The GOP field of candidates has been widely criticized – not just by Democrats but by themselves and their supporters. If the rank and file continue to stay home, the threat is not just that Obama will win again but that the Democrats will keep the Senate and perhaps retake the House.

On the other hand, Republican politicians and their Wall Street, corporate allies, liberated by the Citizens United ruling, have wads of money – unlimited amounts – for the 2012 campaign to oust Obama and use against the Democrats. But that’s getting ahead of the story. First, let’s see what happens in South Carolina and in Florida ten days later. Not just who wins, but how many folks turn out.




Posted by taikan
01/19/2012, 08:29 PM

Low voter turnout in the Republican primaries, if indeed that is the case, does not necessarily mean that there will be low turnout of Republicans in the general election.

Many voters go to the polls in order to vote "for" the candidate(s) of their choice. However, others go to the polls to vote "against" a candidate by voting for his/her opponent, almost without regard for the qualifications (or lack thereof) of the opponent.
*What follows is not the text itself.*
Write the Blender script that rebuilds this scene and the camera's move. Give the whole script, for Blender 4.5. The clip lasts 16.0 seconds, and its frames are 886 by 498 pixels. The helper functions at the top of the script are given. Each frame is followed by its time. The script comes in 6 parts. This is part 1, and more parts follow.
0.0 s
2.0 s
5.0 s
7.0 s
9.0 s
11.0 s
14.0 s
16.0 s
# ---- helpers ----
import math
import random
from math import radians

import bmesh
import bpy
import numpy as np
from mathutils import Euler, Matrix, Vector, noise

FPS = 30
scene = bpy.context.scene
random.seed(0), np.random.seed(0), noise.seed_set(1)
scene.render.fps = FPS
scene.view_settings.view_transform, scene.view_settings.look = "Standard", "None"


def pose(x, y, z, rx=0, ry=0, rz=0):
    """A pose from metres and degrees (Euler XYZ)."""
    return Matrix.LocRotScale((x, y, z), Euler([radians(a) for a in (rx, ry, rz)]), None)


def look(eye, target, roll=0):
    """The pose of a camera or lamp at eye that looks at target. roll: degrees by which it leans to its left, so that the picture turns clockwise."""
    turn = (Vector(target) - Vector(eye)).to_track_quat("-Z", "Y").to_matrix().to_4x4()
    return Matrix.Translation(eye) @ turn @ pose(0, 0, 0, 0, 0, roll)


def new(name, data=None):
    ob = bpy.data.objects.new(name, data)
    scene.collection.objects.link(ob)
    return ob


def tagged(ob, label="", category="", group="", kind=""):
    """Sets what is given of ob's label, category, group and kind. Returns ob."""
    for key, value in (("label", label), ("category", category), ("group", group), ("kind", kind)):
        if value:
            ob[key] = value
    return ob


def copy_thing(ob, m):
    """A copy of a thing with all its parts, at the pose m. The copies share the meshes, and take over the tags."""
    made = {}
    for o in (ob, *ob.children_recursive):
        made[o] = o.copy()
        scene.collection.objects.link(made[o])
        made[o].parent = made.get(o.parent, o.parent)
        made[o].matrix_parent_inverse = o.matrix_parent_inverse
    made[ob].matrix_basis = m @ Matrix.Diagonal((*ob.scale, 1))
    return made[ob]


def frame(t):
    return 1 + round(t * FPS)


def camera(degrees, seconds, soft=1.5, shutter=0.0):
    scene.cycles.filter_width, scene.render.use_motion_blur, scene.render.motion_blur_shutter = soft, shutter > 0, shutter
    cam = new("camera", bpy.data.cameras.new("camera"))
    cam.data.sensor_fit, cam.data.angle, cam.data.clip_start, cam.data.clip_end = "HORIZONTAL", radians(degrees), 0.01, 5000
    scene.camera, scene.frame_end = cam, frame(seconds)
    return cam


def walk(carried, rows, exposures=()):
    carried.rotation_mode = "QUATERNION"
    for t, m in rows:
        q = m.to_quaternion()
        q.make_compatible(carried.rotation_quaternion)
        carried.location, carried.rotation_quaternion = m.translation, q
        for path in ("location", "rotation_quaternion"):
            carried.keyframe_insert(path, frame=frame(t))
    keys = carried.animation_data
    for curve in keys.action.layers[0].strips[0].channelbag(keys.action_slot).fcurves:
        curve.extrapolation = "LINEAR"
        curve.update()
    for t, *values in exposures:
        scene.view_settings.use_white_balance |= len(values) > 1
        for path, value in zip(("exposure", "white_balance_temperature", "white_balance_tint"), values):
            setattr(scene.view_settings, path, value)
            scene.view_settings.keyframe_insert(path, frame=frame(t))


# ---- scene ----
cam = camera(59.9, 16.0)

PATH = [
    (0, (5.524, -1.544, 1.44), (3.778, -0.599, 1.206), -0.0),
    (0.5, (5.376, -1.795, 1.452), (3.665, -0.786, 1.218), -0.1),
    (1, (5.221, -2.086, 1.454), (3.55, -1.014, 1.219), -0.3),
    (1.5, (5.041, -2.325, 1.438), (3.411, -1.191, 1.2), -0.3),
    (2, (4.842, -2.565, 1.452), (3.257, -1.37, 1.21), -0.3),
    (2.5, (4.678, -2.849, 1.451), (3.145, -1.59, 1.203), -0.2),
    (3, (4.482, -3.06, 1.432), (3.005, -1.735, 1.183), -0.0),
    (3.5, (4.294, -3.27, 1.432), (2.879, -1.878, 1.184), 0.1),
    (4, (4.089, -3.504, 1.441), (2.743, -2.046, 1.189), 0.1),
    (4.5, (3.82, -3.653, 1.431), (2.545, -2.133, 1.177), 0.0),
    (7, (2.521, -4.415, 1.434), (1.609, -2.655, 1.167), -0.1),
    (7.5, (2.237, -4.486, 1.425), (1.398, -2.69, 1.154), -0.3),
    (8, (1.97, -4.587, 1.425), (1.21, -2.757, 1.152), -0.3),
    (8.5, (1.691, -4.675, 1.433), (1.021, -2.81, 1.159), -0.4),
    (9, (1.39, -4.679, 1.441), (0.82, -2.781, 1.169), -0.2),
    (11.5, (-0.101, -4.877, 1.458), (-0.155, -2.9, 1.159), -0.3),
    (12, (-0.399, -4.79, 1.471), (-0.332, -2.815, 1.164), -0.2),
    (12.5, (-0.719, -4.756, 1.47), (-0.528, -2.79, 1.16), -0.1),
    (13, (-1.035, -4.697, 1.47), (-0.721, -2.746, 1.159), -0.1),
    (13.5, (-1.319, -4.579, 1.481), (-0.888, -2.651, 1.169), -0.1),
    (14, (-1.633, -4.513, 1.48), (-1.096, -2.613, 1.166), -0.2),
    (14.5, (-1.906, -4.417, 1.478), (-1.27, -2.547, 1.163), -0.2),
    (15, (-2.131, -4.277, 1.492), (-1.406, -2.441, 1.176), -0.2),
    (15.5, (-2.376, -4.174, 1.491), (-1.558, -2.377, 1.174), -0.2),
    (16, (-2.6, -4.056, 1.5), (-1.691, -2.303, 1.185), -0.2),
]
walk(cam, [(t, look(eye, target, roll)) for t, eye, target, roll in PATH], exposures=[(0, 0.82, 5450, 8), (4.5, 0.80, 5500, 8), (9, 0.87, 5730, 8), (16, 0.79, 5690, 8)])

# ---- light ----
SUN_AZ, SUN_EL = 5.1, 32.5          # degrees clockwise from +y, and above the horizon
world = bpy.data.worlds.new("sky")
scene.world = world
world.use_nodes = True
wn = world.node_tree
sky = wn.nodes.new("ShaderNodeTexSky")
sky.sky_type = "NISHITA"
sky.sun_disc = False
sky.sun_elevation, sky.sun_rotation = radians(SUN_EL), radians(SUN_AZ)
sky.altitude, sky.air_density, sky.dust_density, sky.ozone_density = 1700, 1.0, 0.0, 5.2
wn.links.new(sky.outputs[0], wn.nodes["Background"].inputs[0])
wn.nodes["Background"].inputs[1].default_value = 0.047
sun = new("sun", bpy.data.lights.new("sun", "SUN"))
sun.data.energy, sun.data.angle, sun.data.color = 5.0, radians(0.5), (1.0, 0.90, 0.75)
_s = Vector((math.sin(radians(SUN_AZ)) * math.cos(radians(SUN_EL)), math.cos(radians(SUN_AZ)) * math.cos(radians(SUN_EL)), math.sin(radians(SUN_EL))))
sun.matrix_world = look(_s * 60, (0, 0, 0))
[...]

Thus, there may be many Republicans who haven't (or won't) bother to vote in the primaries because they don't strongly support or strongly dislike one or the other of the current crop of candidates. Nevertheless, with or without the prodding from Super PACs made possible by the Citizens United ruling, those Republicans are likely to turn out to vote "against" Obama by voting for the Republican nominee, even if they don't particularly support him.



Posted by ACitizen
01/21/2012, 02:57 PM

Lots of things going on in the Republican Party. Total control by one faction, no message but hate, republicans that can not even stand other republicans. Bad juju there.
Besides all that I don't think the RNC will be sad if Obama gets to take the blame for another four years.